= Sydney Deamer =

Australian journalist

Sydney Harold Deamer (1 December 1891 – 30 October 1962) was a newspaper journalist, an editor and soldier.

Sydney Deamer, the son of Adrian Milford and Rhoda (née Milford) Deamer, was born on 1 December 1891 at Avondale Square, Old Kent Road, London. In 1912, he emigrated to Australia and, in 1914, enlisted in the Australian Imperial Forces in Western Australia initially serving with the 2nd Australian Stationary Hospital, Australian Army Medical Corps as a private and NCO at Gallipoli, and later, in 1916, in the Quartermaster General's branch in Egypt. He returned to England in August 1916 and was attached to Headquarters, and for a time, with the Warchest Club—a residential and recreational club for troops on leave in London. In October 1917, he was sent to officer cadet training in Reading, and in January 1918, he commenced basic pilot training at Shawbury, graduating in May. On completion of this training, he was commissioned as a pilot officer and second lieutenant. On 30 September 1918, whilst flying over German lines, he was shot in the leg by machine gun fire from the ground and was invalided back to England. In early 1919, he returned to Australia "at his own expense" and resigned his commission.

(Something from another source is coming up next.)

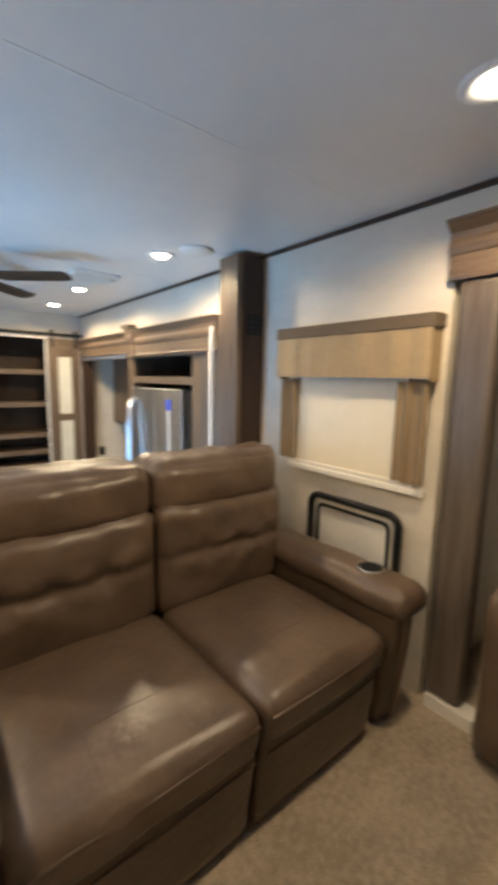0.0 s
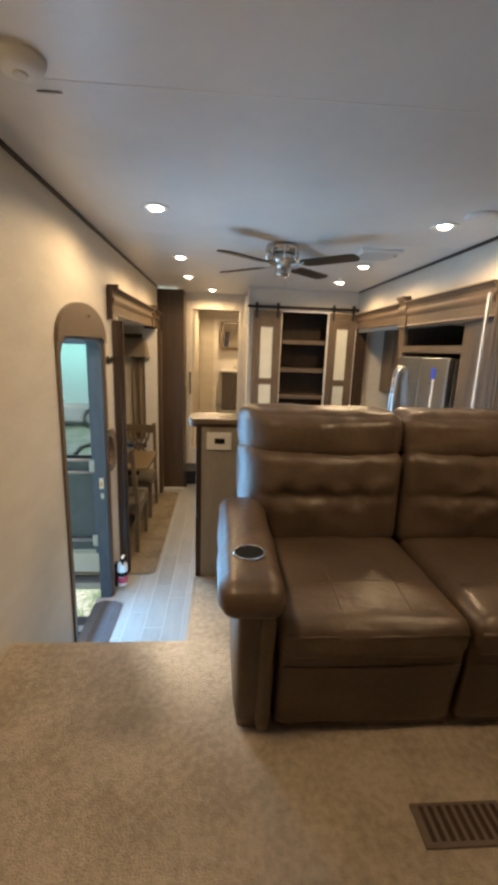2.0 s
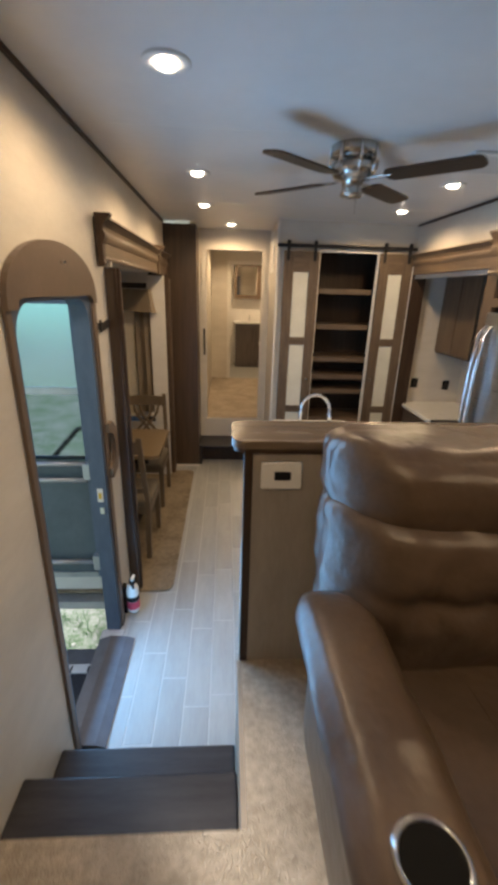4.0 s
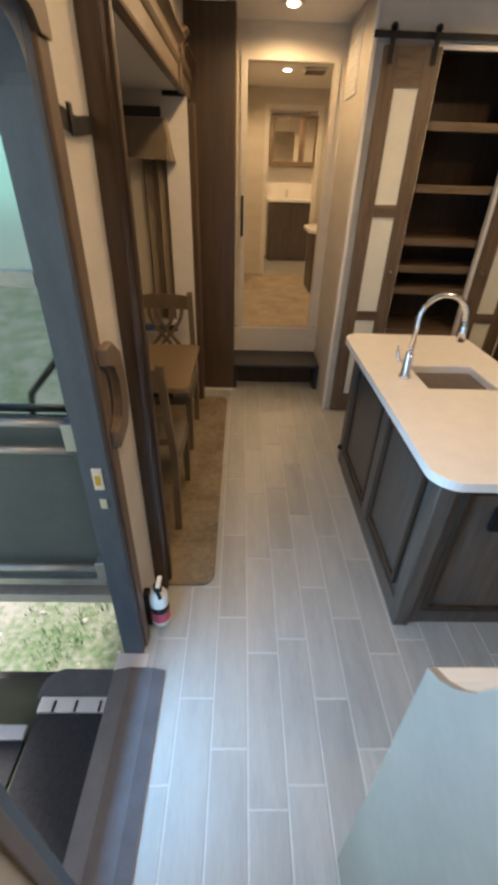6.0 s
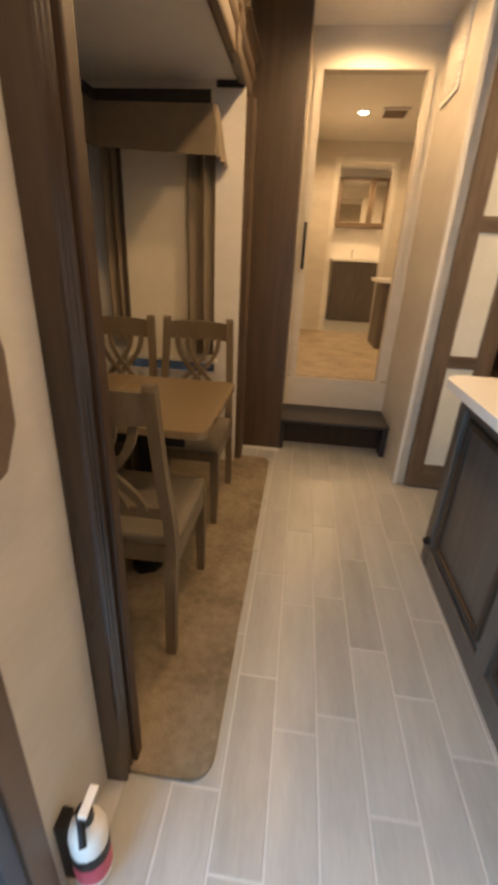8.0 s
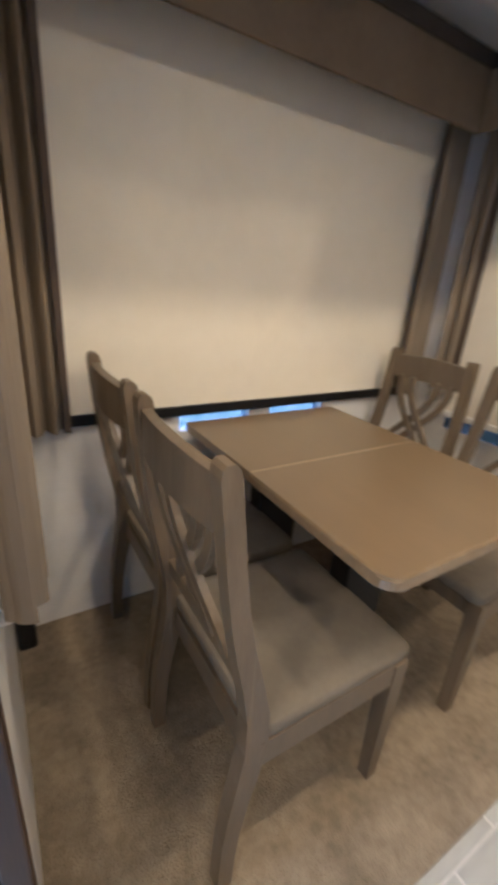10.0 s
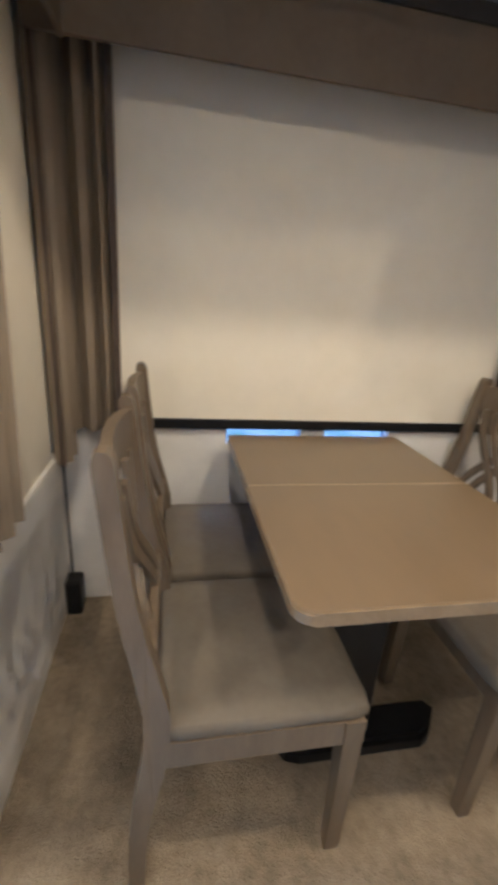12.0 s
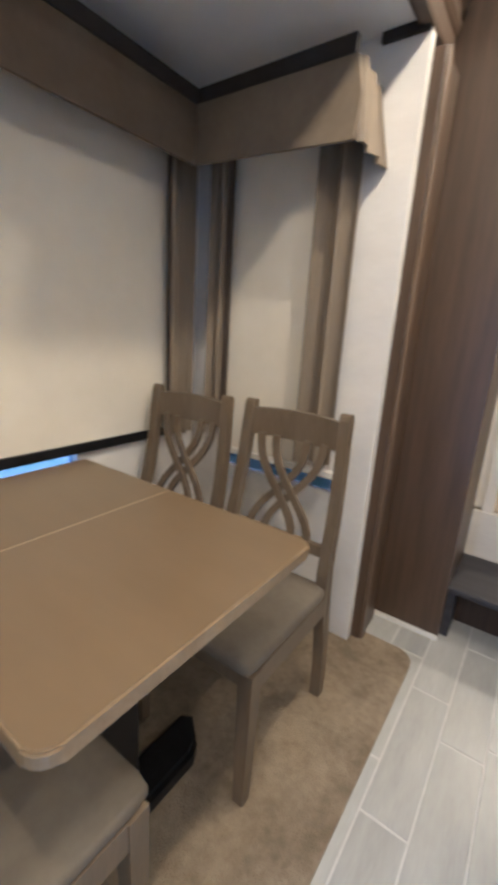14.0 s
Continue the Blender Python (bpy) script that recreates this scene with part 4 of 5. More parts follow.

Deamer had a distinguished career in civilian life as a journalist in England and Australia and as a newspaper editor for the Sydney Daily Telegraph under the new proprietor Sir Frank Packer between 1936 and 1939. In 1939, Deamer joined the Australian Broadcasting Commission in a public relations role. For fourteen years, Deamer wrote the much-loved Column Eight daily feature in the Sydney Morning Herald. Sydney Harold Deamer died in the district of Brentford in Middlesex, England on 30 October 1962.

His wife, Martha ("Dolly") Clara (née Jones), predeceased him by a year. Martha died in Sydney on 30 March 1961. He was survived by two sons: Tom Perry Deamer, a documentary film producer and principal of the alternative education ERA School in Melbourne; and Adrian Milford Deamer, an early editor of The Australian, and subsequently became legal advisor to the Sydney Morning Herald.